Even the UAE’s Foreign Minister, Sheikh Abdullah bin Zayed, foresaw this years ago when he warned that “there will be more terrorists coming from the West than from the Middle East.”
Sadly mocked then, he will soon be proven right.
The post-Hamas generation of jihadists will not come from refugee camps but from Western neighborhoods where integration failed and resentment festers.
The next militant won’t sneak through a desert border — he will take the metro to his target.
Meanwhile, Europe’s elites are too blind to see it.
They lecture Israel on proportionality while jihadist propaganda circulates freely on their own campuses.
They preach tolerance while soldiers guard Jewish schools and synagogues.
They denounce Israeli strikes in Rafah but whisper nothing when Hamas arsenals are found in Vienna.
Simultaneously, data confirms this.
According to Europol’s 2024 Terrorism Situation and Trend Report, radical Islamist plots in Europe rose by 27% from the previous year, and over 60% of those arrested were European citizens or residents.
These are not foreign infiltrators; they are European-born jihadists, incubated by ideological permissiveness and social decay.
Therefore — inevitably — Israel’s fight in Gaza is not just a regional war — it is a mirror of Europe’s future.
What the IDF dismantles today in Khan Younis, Europe will one day face in its own suburbs.
Thus, the Vienna weapons cache is no coincidence; it is the first tremor of an approaching earthquake.
The West believes that defeating Hamas militarily will end terrorism.
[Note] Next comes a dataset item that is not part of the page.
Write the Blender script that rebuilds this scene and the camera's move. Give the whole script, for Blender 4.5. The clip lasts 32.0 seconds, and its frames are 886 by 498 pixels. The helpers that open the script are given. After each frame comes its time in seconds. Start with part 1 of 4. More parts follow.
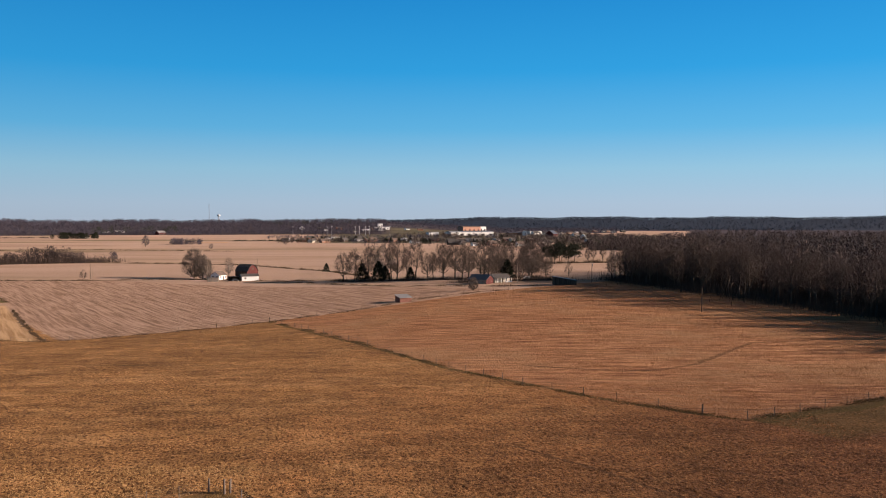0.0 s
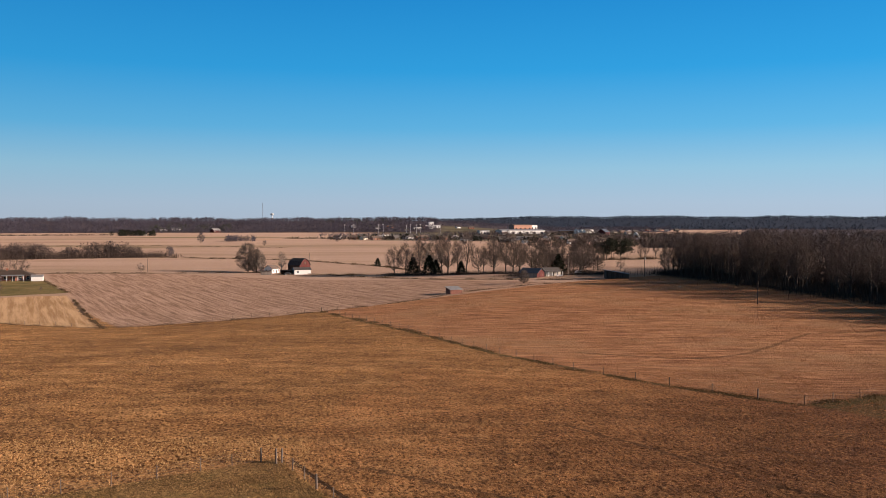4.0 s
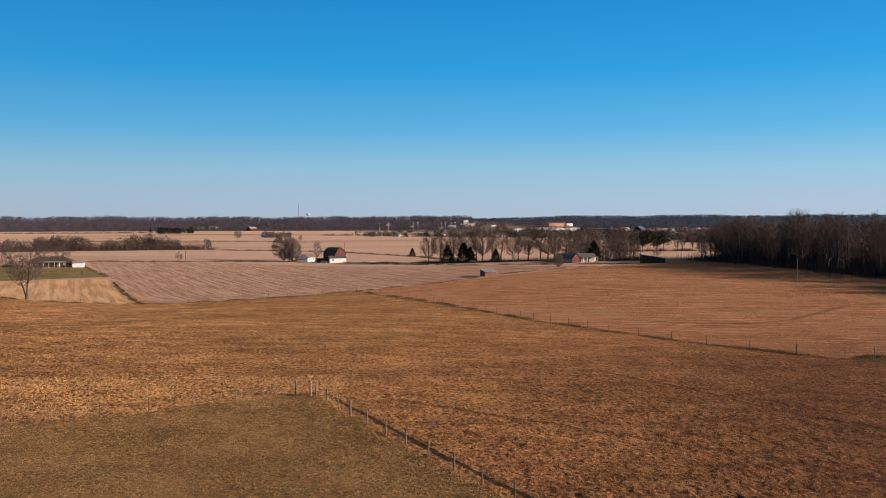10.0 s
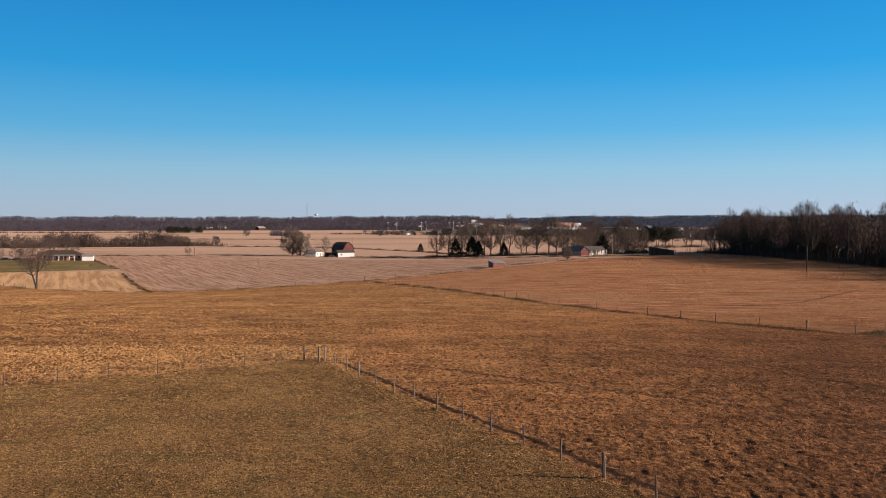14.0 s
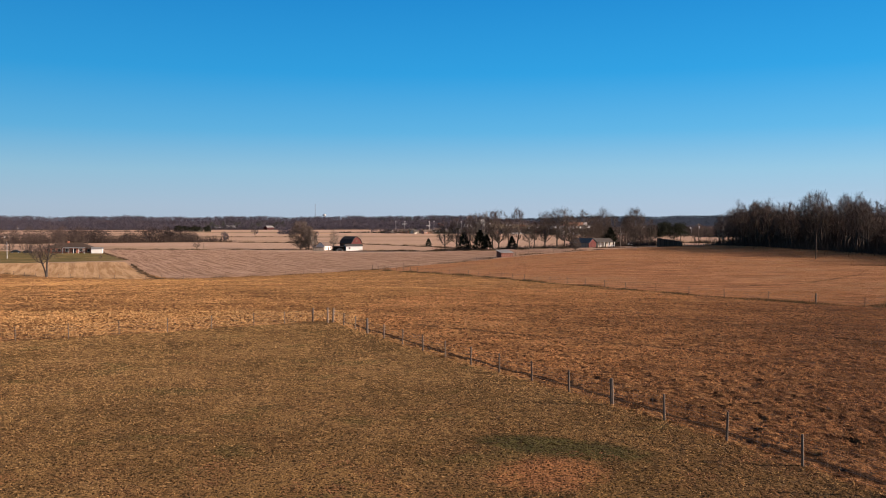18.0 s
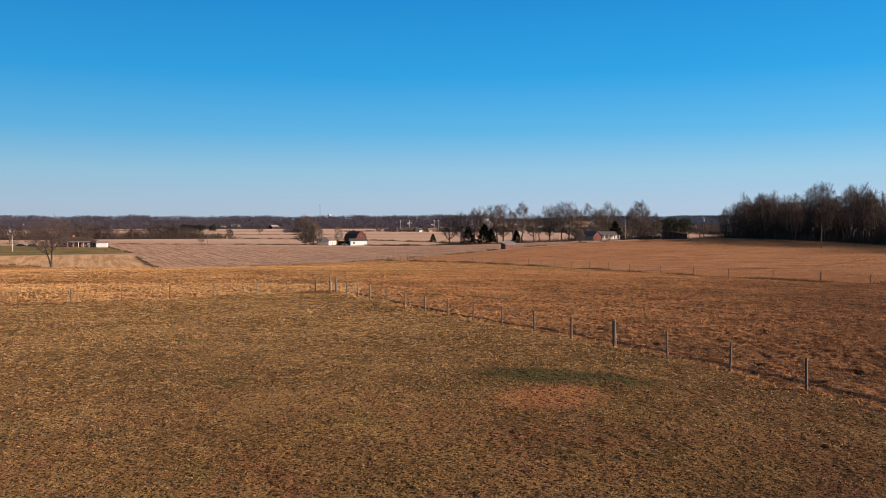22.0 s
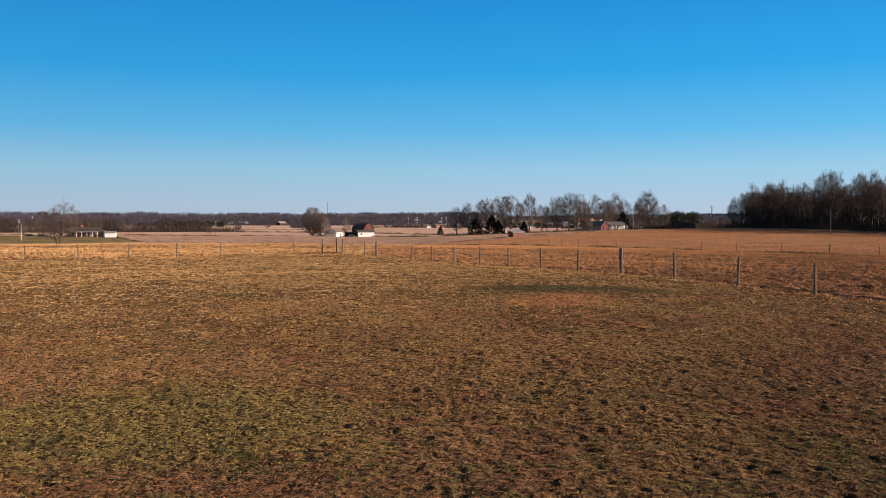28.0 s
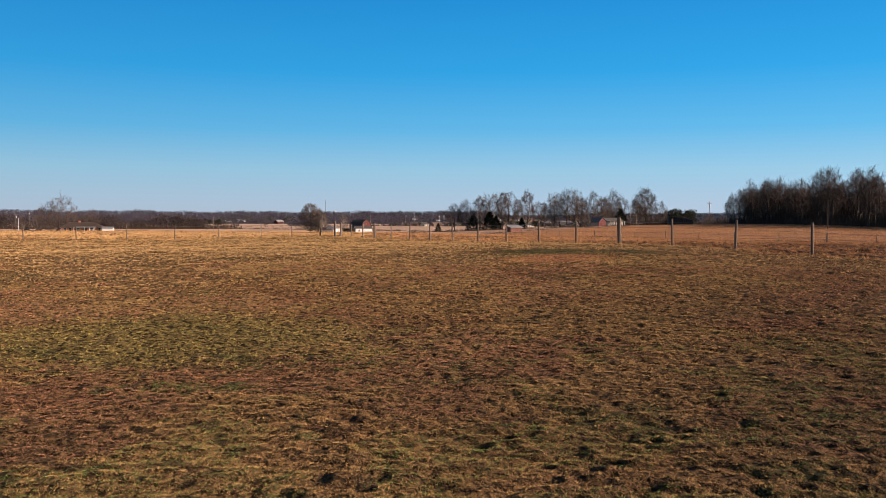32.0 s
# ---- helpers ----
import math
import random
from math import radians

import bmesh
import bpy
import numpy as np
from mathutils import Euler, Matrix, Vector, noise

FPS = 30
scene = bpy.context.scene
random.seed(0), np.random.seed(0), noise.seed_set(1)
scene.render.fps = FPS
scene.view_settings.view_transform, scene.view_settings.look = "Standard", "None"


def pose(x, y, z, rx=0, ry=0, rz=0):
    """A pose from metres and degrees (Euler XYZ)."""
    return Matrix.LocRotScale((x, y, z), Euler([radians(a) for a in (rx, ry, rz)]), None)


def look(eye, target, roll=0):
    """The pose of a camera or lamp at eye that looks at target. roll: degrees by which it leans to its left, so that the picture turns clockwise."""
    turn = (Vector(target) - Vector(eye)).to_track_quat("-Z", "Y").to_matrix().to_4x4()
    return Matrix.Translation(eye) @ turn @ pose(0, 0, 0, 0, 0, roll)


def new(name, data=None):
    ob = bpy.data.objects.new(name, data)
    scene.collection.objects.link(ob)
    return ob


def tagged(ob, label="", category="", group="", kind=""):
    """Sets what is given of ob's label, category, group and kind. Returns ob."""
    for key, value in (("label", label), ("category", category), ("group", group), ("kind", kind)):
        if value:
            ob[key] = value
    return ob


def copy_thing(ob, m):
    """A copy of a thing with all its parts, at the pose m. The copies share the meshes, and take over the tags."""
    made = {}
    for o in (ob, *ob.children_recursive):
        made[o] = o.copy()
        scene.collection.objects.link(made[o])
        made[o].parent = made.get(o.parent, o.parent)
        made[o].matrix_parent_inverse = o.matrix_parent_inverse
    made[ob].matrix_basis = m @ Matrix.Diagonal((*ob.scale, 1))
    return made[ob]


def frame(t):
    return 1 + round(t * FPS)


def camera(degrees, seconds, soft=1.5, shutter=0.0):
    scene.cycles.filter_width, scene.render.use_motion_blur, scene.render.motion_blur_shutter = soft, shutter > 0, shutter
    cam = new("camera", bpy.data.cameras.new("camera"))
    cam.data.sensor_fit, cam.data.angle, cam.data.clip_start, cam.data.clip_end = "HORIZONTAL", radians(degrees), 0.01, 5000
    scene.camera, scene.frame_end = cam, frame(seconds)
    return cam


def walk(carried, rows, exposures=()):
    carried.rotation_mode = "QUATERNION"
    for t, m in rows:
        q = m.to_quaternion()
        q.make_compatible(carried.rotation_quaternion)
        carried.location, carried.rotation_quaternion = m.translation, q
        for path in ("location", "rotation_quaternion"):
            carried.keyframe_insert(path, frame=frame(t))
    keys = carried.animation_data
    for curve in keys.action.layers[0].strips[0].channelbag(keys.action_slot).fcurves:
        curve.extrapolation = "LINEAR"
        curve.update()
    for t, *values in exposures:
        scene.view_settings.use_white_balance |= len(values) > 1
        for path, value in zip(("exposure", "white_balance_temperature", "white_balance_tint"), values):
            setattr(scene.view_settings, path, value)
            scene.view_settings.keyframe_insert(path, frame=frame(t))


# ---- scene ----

In reality, it will decentralize it.
Without a doubt, the group’s narrative — the mythology of defiance, martyrdom, and victimhood — will survive and metastasize into countless micro-movements and lone actors across Europe.
And when that happens, Europe will once again light candles after the blood dries, wonder how it all started, and then proceed to request Israeli assistance — as they even do to find a bunch of diamonds recently stolen from the Louvre.
The truth is brutal: Hamas may die in Gaza, but its ghost will vividly live in Europe.
Hence, the new jihadist does not wear a keffiyeh in Rafah or London; he probably wears a hoodie and sneakers in Berlin.